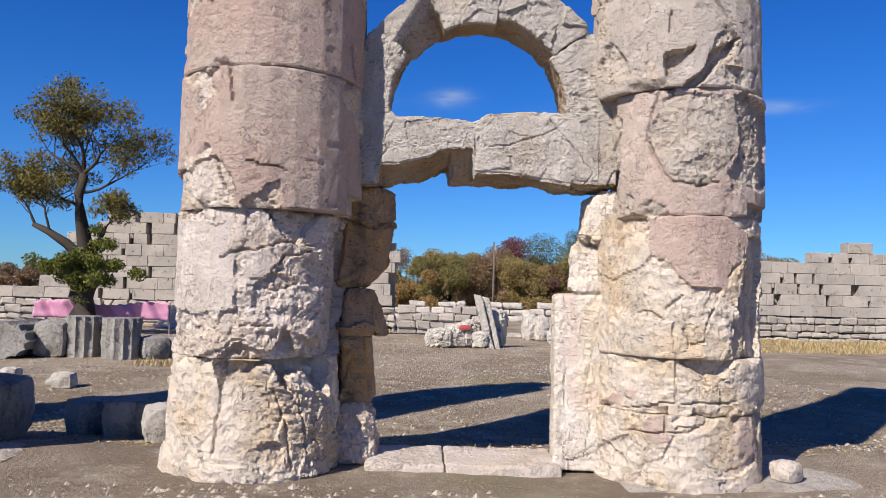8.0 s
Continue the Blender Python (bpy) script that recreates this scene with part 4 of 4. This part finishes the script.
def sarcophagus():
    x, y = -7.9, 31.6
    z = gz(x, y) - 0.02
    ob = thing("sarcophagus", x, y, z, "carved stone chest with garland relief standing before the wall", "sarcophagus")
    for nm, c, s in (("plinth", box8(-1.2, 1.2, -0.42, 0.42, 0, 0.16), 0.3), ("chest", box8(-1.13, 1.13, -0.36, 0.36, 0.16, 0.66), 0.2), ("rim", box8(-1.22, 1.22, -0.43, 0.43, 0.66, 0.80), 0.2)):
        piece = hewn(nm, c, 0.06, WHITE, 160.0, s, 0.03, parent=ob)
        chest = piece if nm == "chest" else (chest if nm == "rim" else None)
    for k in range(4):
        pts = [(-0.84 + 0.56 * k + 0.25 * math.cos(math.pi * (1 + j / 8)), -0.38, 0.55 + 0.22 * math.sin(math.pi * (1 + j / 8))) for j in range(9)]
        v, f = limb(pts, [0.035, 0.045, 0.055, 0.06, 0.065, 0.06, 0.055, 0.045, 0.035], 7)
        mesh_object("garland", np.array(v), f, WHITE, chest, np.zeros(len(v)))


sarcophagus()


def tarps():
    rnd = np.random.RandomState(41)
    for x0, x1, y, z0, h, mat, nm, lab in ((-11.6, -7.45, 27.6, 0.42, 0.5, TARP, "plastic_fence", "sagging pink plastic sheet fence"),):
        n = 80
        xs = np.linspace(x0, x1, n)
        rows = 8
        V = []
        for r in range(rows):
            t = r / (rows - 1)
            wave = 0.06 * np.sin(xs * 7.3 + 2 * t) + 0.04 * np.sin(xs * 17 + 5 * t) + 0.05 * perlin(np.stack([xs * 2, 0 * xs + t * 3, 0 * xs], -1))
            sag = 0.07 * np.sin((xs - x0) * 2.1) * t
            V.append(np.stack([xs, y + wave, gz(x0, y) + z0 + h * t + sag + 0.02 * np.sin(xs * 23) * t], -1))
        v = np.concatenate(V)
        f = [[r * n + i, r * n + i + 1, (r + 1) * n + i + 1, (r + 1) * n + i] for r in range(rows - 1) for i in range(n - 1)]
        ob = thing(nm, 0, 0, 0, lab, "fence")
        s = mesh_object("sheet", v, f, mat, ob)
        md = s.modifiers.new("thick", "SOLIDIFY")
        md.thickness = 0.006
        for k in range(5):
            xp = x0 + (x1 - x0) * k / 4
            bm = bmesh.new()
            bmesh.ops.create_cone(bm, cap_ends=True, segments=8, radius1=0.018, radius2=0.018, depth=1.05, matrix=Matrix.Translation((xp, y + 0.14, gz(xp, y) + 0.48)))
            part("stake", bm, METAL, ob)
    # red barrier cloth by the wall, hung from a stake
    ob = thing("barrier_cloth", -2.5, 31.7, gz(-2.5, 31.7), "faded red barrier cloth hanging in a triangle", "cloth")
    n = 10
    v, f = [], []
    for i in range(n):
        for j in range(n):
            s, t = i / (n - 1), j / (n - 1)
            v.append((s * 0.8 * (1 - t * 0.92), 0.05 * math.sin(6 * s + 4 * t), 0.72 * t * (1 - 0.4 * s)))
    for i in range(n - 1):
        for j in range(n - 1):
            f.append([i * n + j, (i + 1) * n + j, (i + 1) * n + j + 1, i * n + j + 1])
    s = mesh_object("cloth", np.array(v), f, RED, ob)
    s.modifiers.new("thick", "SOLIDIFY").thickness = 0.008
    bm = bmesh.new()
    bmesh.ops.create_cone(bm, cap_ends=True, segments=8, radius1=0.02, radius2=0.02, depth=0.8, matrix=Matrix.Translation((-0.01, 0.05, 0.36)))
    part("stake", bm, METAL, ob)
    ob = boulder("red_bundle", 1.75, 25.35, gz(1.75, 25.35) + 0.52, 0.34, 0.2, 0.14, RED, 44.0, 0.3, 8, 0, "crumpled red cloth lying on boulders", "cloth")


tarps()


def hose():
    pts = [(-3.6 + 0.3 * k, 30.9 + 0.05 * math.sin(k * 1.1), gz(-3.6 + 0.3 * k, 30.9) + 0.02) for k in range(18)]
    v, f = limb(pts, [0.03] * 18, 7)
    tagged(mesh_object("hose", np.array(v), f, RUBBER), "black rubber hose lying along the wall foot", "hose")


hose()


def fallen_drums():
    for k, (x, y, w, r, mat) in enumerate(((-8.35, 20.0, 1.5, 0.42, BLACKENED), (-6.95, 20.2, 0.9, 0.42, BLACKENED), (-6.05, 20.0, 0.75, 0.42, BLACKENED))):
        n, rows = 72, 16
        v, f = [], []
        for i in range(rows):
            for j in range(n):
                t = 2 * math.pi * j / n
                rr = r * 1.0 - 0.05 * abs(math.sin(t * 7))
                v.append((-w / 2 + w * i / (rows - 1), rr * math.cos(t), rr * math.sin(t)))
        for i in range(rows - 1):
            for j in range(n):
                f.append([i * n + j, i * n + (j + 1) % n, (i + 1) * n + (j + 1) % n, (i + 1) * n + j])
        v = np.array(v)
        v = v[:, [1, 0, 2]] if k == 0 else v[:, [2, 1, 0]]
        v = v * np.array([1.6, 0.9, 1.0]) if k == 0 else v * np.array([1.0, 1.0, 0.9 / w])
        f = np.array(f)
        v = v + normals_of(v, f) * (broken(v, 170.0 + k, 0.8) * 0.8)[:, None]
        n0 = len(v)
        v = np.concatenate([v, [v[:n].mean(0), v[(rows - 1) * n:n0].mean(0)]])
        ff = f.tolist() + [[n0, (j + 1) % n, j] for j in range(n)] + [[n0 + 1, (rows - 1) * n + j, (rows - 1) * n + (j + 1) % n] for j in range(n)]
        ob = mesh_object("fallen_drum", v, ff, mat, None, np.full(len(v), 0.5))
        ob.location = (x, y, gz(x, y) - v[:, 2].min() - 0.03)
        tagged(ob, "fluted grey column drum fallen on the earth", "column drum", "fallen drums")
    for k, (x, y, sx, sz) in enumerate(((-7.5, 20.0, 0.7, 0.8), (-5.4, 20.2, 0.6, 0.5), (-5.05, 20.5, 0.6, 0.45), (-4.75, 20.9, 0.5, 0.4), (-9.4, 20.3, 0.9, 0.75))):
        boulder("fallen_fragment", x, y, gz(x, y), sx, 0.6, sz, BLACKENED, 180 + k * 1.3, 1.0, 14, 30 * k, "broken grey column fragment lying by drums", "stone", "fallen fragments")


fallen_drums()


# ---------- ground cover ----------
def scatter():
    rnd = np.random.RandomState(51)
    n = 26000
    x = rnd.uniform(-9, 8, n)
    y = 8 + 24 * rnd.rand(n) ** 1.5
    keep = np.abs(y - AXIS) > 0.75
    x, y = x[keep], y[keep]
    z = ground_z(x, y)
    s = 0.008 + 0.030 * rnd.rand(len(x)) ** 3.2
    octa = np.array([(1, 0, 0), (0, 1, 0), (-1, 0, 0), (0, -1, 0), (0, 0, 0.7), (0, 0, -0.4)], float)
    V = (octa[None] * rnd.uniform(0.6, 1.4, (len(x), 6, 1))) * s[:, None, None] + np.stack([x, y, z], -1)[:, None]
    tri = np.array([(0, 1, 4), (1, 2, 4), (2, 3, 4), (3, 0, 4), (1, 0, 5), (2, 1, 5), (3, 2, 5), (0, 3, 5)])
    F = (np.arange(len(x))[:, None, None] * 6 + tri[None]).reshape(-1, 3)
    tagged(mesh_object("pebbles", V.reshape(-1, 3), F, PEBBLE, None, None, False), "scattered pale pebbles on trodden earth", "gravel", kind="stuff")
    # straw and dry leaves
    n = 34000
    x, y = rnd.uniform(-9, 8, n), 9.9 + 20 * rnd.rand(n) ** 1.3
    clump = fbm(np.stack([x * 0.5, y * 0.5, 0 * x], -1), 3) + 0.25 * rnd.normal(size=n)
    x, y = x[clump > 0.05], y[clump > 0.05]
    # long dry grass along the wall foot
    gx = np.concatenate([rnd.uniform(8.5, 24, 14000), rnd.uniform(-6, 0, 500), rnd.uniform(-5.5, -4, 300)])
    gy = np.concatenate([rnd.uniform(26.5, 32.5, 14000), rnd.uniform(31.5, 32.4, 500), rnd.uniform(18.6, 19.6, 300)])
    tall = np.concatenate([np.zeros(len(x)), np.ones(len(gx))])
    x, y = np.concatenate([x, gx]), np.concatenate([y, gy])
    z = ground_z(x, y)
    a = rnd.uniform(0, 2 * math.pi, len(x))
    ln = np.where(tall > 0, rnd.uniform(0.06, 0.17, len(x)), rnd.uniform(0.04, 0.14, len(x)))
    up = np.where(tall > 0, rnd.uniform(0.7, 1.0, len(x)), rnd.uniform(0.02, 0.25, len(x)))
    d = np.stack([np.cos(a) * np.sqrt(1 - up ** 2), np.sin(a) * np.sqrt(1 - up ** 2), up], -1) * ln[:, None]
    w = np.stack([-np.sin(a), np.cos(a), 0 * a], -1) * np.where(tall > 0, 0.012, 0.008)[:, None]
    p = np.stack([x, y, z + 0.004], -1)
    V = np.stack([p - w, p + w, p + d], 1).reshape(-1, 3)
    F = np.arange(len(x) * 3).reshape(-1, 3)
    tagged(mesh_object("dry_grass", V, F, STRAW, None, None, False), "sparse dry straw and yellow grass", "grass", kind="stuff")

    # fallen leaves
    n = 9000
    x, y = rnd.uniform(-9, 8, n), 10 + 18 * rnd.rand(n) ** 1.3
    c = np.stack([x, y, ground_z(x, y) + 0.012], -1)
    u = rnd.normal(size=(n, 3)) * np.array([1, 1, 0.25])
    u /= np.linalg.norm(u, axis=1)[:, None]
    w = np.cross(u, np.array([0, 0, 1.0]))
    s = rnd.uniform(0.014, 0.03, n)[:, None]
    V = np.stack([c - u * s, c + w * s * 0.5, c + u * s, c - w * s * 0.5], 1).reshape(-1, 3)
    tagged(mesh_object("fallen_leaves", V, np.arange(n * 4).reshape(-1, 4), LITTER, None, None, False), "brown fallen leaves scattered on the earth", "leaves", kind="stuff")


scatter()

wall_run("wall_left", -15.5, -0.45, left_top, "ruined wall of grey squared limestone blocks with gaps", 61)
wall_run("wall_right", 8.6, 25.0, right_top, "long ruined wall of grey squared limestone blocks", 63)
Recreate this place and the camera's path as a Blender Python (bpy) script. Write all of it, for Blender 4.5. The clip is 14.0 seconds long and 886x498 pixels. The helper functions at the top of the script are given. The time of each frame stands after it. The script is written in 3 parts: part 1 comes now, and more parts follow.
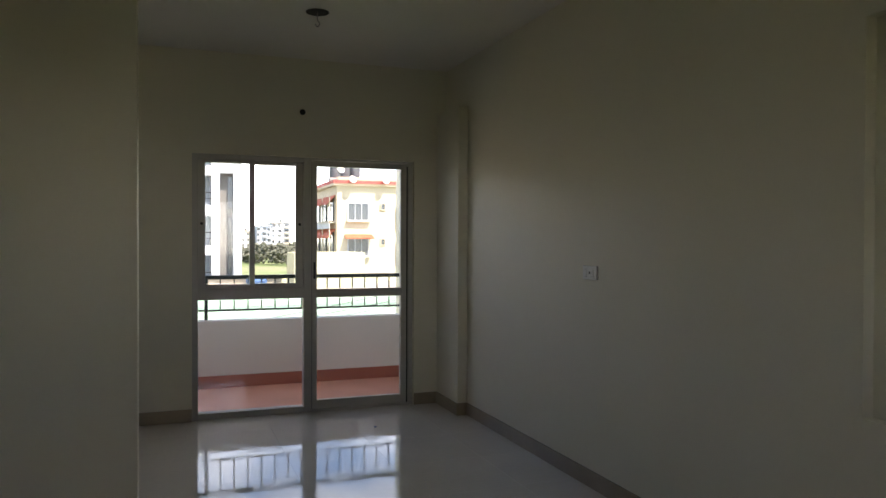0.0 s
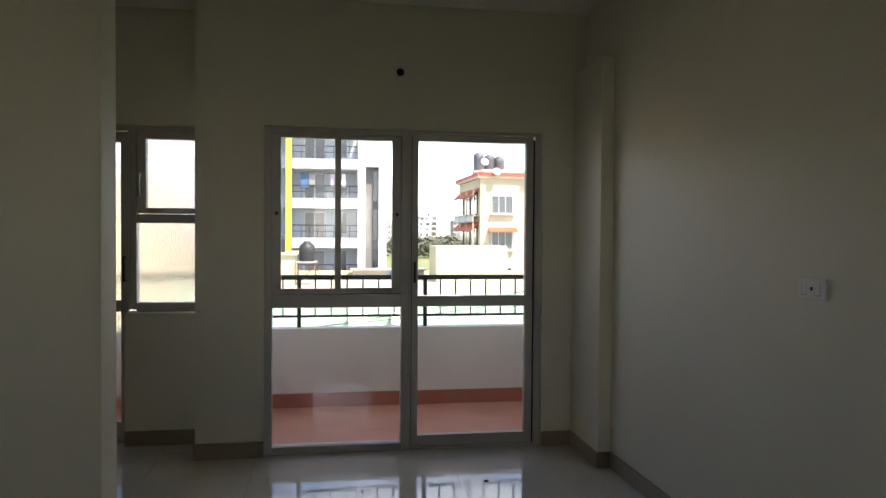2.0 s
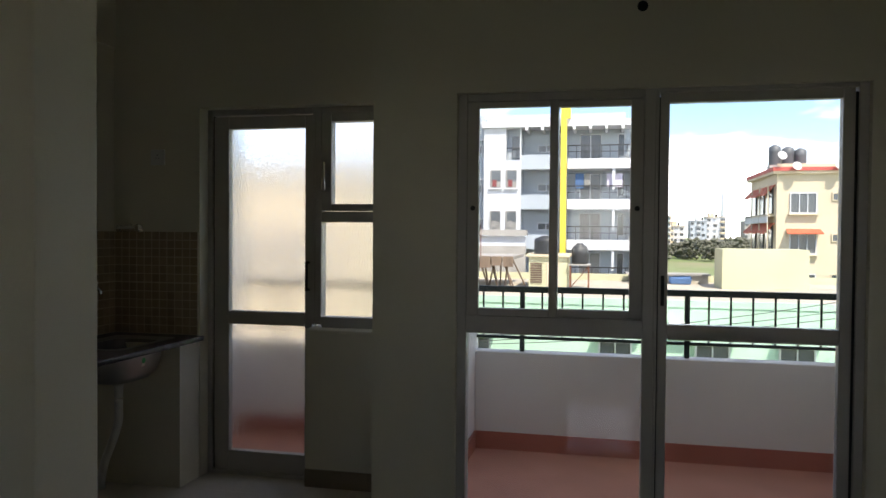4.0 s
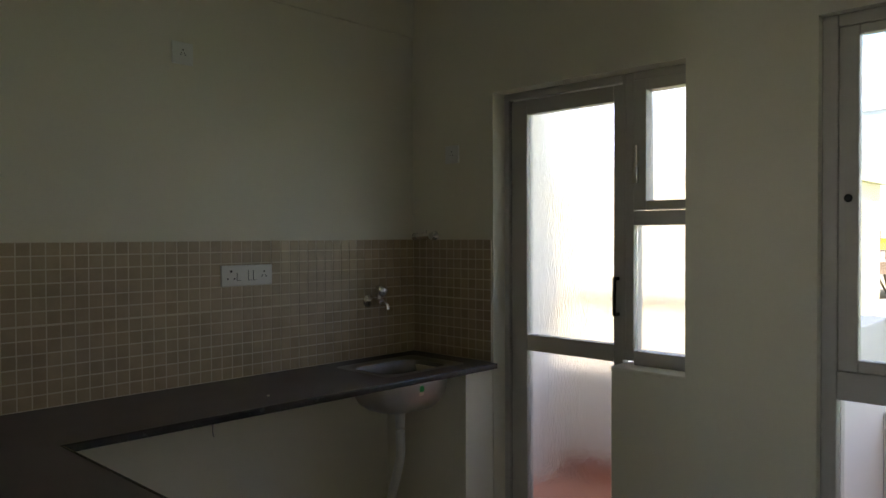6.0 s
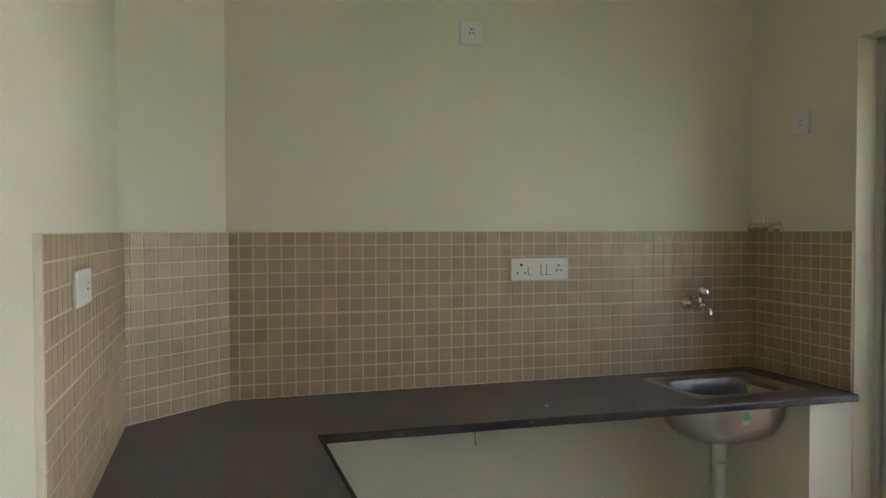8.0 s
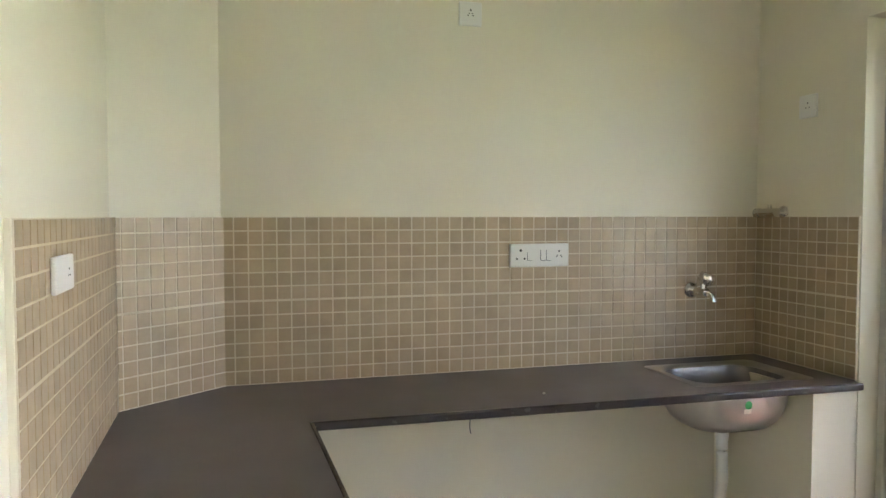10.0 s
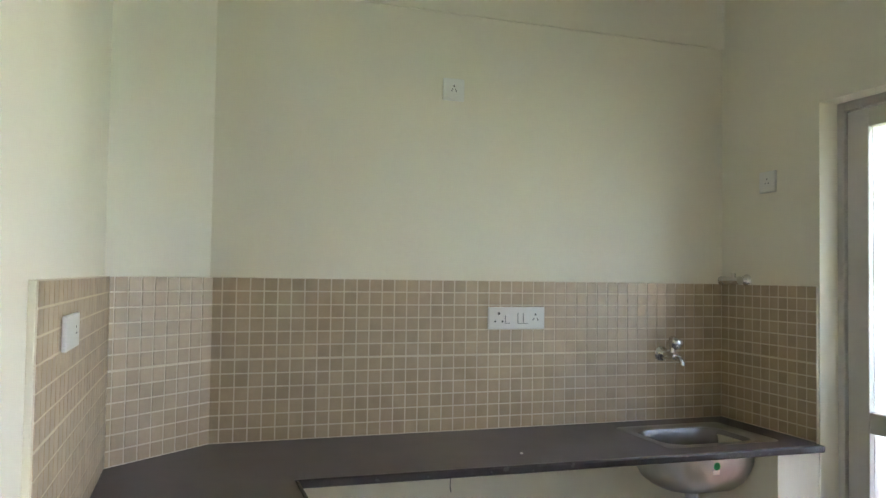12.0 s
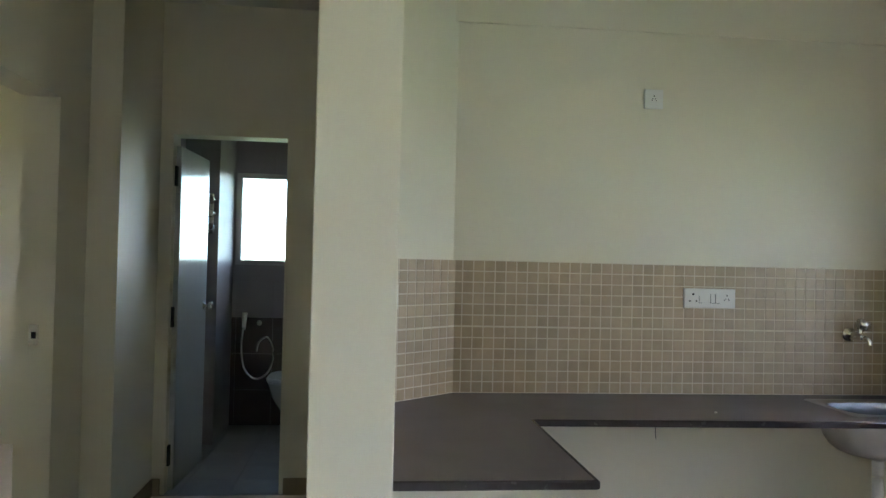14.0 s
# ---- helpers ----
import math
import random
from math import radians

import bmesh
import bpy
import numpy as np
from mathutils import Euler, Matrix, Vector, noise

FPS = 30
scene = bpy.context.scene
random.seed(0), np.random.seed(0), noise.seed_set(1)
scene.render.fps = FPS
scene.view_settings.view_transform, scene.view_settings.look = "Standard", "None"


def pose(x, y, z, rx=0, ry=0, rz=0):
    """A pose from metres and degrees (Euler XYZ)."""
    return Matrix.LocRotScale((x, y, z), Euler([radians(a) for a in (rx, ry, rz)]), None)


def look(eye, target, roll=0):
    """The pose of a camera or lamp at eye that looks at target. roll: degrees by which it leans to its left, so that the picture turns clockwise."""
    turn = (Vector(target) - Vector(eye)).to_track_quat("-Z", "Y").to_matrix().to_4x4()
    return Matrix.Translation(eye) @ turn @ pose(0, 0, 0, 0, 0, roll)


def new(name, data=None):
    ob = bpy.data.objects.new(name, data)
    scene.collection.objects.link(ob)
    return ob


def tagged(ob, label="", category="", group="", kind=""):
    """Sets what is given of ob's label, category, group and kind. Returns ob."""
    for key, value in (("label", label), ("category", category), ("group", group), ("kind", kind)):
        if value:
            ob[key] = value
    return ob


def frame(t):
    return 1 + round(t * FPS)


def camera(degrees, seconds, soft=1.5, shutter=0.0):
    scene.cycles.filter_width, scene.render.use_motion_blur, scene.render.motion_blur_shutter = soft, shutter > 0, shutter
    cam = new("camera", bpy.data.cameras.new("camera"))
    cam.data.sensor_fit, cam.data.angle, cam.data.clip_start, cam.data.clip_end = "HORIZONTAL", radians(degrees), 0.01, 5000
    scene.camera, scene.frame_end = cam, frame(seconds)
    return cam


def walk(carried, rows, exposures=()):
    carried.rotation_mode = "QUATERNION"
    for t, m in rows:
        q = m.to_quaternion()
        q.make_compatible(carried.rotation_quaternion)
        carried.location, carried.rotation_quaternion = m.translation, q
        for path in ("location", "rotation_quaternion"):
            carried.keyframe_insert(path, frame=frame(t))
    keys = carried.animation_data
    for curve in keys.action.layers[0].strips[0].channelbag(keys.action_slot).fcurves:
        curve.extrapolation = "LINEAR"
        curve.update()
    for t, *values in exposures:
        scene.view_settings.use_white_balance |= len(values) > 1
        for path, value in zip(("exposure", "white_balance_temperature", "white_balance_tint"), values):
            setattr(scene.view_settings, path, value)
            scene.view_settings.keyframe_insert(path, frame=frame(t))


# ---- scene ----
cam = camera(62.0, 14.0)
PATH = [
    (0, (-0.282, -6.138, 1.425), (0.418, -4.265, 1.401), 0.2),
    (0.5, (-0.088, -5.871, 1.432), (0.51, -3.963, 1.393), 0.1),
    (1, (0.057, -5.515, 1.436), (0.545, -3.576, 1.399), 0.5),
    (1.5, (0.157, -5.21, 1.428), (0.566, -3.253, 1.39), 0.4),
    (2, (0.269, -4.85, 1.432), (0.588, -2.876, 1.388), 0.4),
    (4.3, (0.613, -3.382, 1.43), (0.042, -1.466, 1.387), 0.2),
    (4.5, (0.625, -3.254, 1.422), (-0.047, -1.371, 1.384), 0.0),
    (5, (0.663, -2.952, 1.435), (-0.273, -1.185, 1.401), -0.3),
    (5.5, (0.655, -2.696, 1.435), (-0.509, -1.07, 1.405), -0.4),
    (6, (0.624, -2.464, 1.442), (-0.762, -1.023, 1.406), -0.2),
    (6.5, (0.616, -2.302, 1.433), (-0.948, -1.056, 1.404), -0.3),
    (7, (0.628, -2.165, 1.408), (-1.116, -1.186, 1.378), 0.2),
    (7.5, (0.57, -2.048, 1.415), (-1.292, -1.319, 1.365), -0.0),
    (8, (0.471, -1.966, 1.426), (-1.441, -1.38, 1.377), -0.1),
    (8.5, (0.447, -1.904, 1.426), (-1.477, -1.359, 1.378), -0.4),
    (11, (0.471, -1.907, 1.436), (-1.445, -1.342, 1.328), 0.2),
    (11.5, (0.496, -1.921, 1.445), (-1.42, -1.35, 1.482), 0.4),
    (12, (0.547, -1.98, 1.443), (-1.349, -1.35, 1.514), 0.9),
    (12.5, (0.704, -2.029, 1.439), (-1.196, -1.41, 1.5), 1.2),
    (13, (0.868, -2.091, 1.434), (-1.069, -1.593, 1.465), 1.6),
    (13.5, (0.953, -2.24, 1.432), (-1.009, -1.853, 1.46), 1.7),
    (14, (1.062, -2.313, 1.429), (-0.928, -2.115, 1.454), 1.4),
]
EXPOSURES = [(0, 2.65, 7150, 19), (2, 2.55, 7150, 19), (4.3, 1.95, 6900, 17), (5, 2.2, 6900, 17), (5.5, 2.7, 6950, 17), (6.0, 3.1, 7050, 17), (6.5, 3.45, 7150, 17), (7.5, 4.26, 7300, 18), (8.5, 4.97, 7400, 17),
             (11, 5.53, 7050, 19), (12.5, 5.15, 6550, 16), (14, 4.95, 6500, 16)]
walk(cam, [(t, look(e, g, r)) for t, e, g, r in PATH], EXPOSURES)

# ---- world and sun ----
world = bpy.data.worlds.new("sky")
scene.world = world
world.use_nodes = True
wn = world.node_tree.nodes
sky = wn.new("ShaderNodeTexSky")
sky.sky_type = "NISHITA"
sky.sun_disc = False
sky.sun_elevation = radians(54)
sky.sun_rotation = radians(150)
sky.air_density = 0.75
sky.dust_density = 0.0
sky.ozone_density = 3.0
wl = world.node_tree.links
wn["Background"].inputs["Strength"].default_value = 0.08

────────

# Goal of the exercise:
Above are the lines; repeat exactly the ones from the line containing "# ---- helpers" down to the line containing "turn = (Vector(target)", both inclusive.

# Completed task:
# ---- helpers ----
import math
import random
from math import radians

import bmesh
import bpy
import numpy as np
from mathutils import Euler, Matrix, Vector, noise

FPS = 30
scene = bpy.context.scene
random.seed(0), np.random.seed(0), noise.seed_set(1)
scene.render.fps = FPS
scene.view_settings.view_transform, scene.view_settings.look = "Standard", "None"


def pose(x, y, z, rx=0, ry=0, rz=0):
    """A pose from metres and degrees (Euler XYZ)."""
    return Matrix.LocRotScale((x, y, z), Euler([radians(a) for a in (rx, ry, rz)]), None)


def look(eye, target, roll=0):
    """The pose of a camera or lamp at eye that looks at target. roll: degrees by which it leans to its left, so that the picture turns clockwise."""
    turn = (Vector(target) - Vector(eye)).to_track_quat("-Z", "Y").to_matrix().to_4x4()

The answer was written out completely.